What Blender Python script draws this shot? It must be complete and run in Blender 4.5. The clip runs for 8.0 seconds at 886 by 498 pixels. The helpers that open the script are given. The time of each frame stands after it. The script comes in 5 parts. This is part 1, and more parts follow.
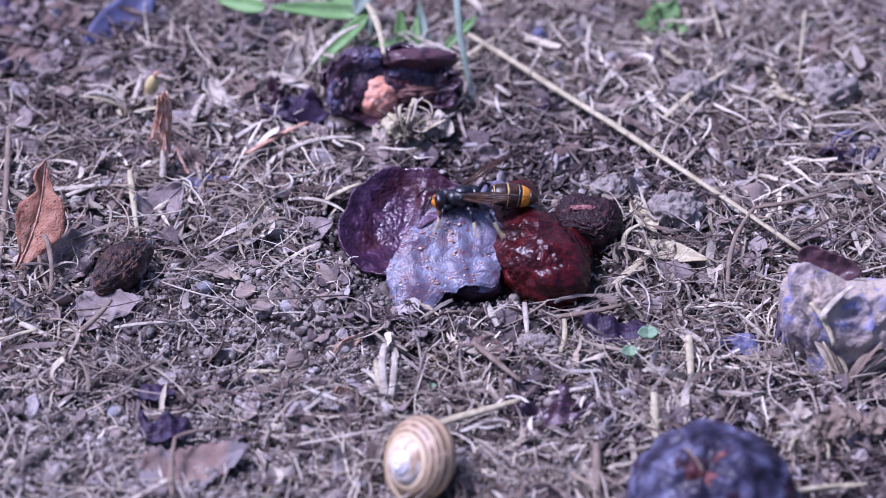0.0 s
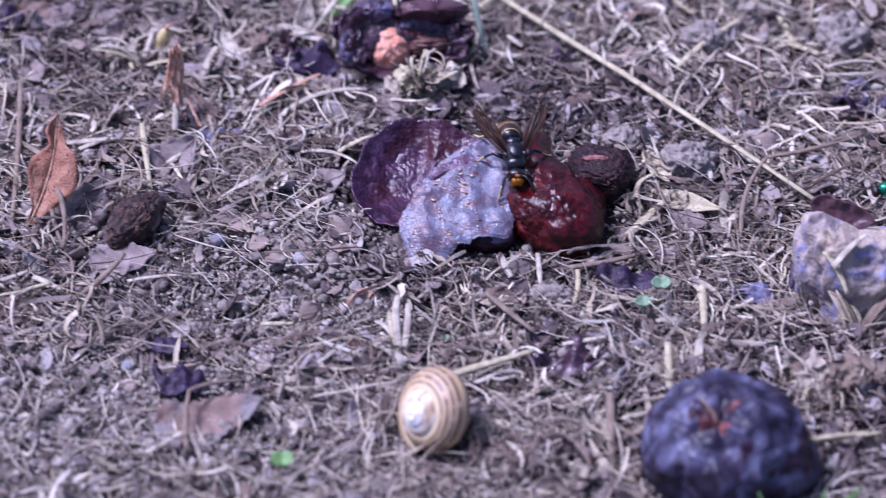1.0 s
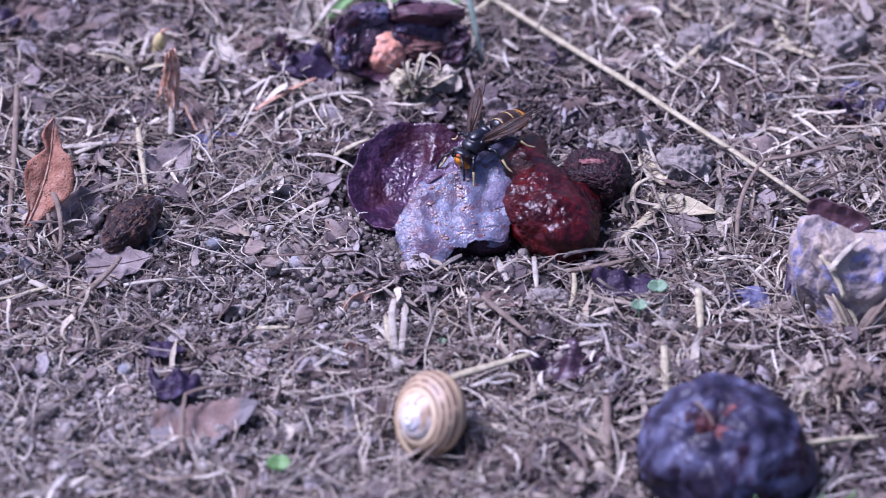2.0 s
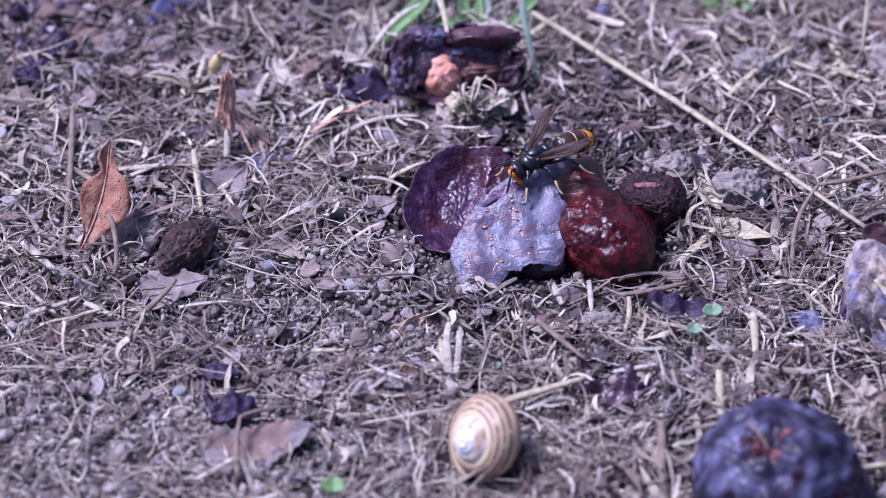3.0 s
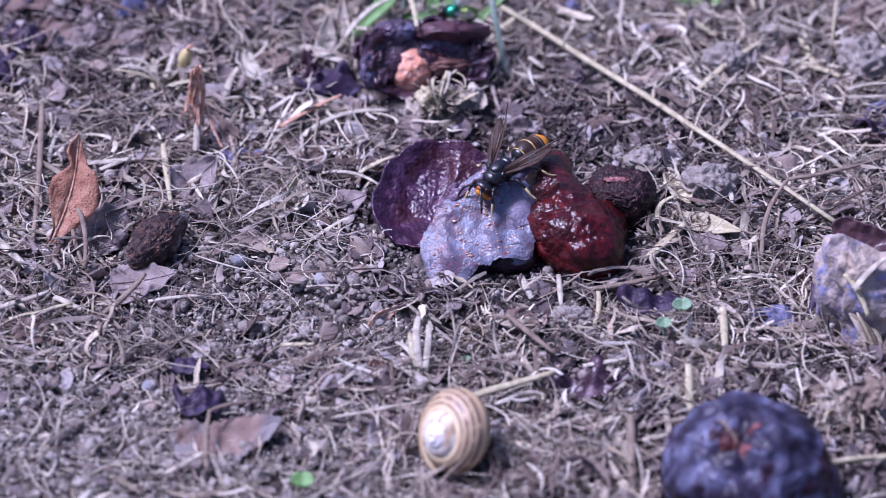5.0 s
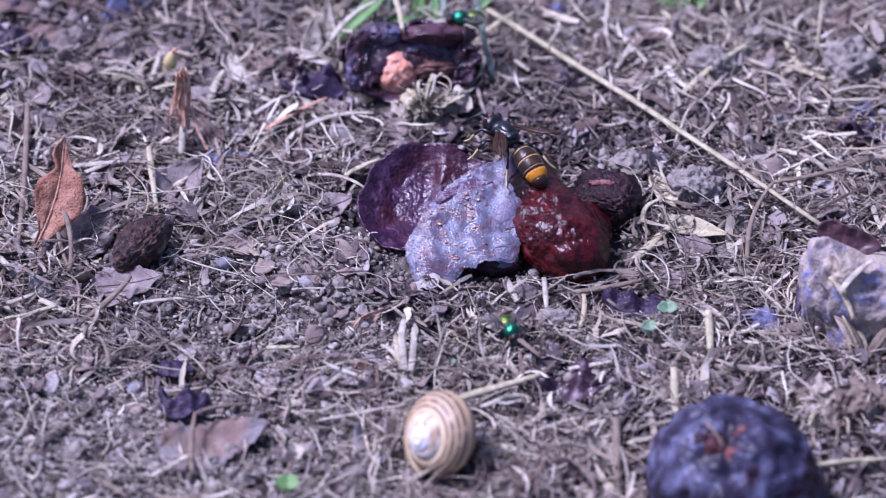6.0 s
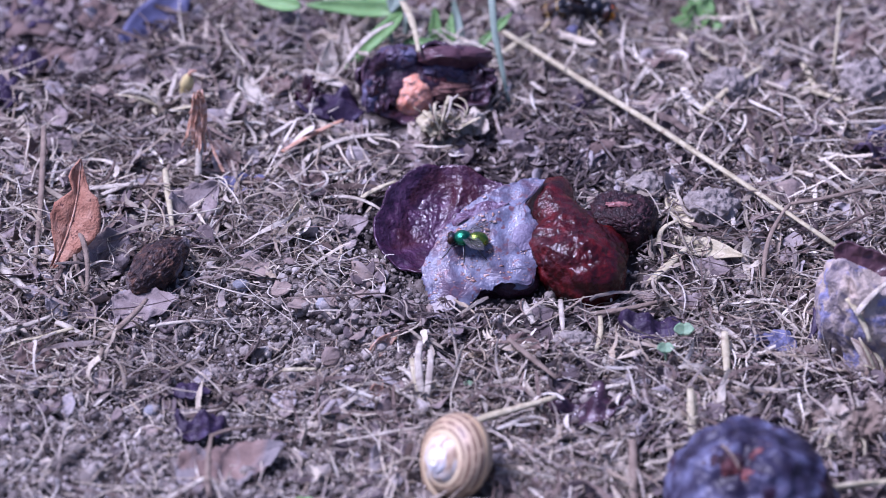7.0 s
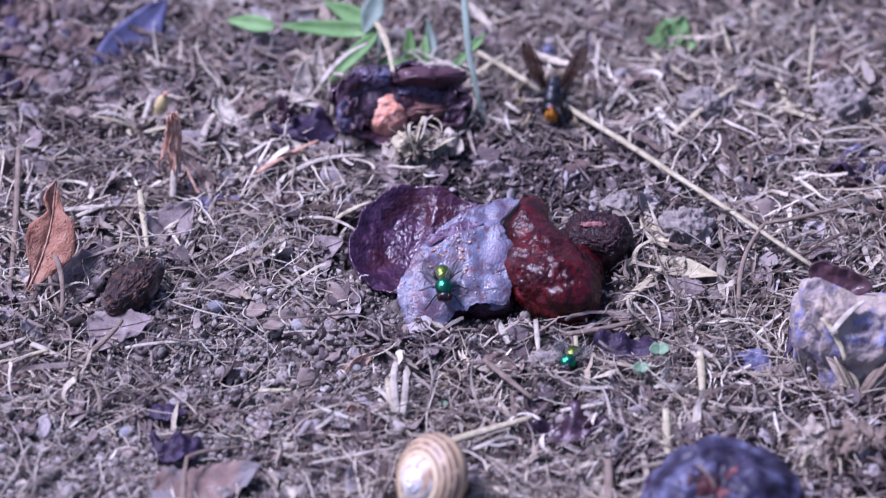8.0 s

### Stated problem:
Are you able to set down all the lines above exactly, without any pictures?

### Exercise answer:
What Blender Python script draws this shot? It must be complete and run in Blender 4.5. The clip runs for 8.0 seconds at 886 by 498 pixels. The helpers that open the script are given. The time of each frame stands after it. The script comes in 5 parts. This is part 1, and more parts follow.
0.0 s
1.0 s
2.0 s
3.0 s
5.0 s
6.0 s
7.0 s
8.0 s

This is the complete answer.